■ **The task**
Leave the pictures aside and write out exactly every line from the one containing "3. More parts follow." through the last line.
* BEGIN Input data *
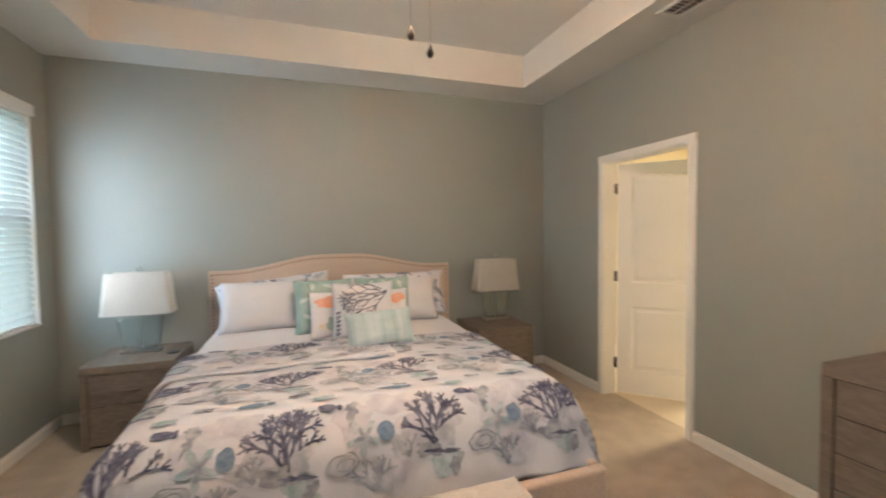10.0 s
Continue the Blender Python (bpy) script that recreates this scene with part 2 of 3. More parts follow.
# ---- trim ----
def baseboard(x0, x1, y0, y1):
    bm = box(bmesh.new(), x0, x1, y0, y1, 0, 0.066)
    cx, cy = (x0 + x1) / 2, (y0 + y1) / 2
    thin_x = abs(x1 - x0) < abs(y1 - y0)
    ax0, ax1, ay0, ay1 = x0, x1, y0, y1
    if thin_x:
        ax0, ax1 = (x0, x0 + 0.009) if cx < -2 else (x1 - 0.009, x1)
    else:
        ay0, ay1 = (y0, y0 + 0.009) if cy < -3 else (y1 - 0.009, y1)
    box(bm, ax0, ax1, ay0, ay1, 0.066, 0.082)
    return structure("baseboard", bm, TRIM, "white painted baseboard along the wall", "baseboard")


baseboard(WX, WX + 0.015, EY, 0)
baseboard(WX + 0.015, -0.015, -0.015, 0)
baseboard(-0.015, 0, BD[1] + 0.062, 0)
baseboard(-0.015, 0, EY, BD[0] - 0.062)
baseboard(WX + 0.015, ED[0] - 0.07, EY, EY + 0.015)


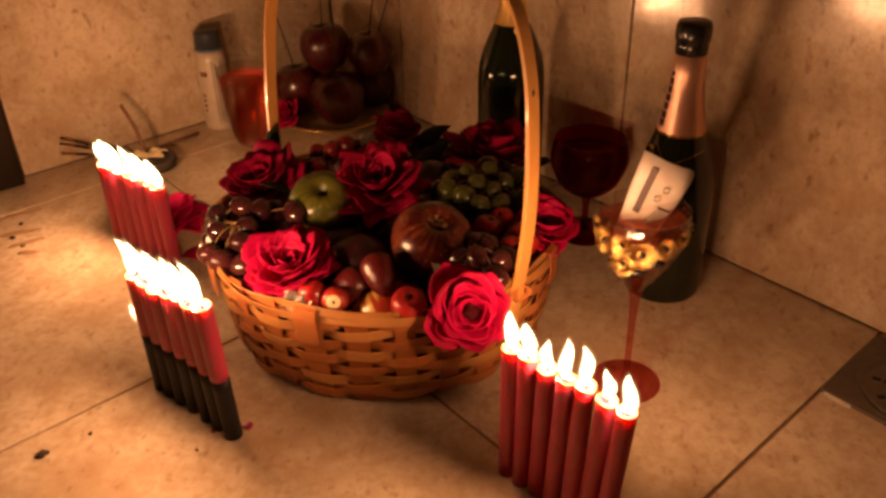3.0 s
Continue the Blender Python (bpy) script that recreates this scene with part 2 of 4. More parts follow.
* END Input data *
■ **Written response**
Continue the Blender Python (bpy) script that recreates this scene with part 2 of 3. More parts follow.
# ---- trim ----
def baseboard(x0, x1, y0, y1):
    bm = box(bmesh.new(), x0, x1, y0, y1, 0, 0.066)
    cx, cy = (x0 + x1) / 2, (y0 + y1) / 2
    thin_x = abs(x1 - x0) < abs(y1 - y0)
    ax0, ax1, ay0, ay1 = x0, x1, y0, y1
    if thin_x:
        ax0, ax1 = (x0, x0 + 0.009) if cx < -2 else (x1 - 0.009, x1)
    else:
        ay0, ay1 = (y0, y0 + 0.009) if cy < -3 else (y1 - 0.009, y1)
    box(bm, ax0, ax1, ay0, ay1, 0.066, 0.082)
    return structure("baseboard", bm, TRIM, "white painted baseboard along the wall", "baseboard")


baseboard(WX, WX + 0.015, EY, 0)
baseboard(WX + 0.015, -0.015, -0.015, 0)
baseboard(-0.015, 0, BD[1] + 0.062, 0)
baseboard(-0.015, 0, EY, BD[0] - 0.062)
baseboard(WX + 0.015, ED[0] - 0.07, EY, EY + 0.015)


3.0 s
Continue the Blender Python (bpy) script that recreates this scene with part 2 of 4. More parts follow.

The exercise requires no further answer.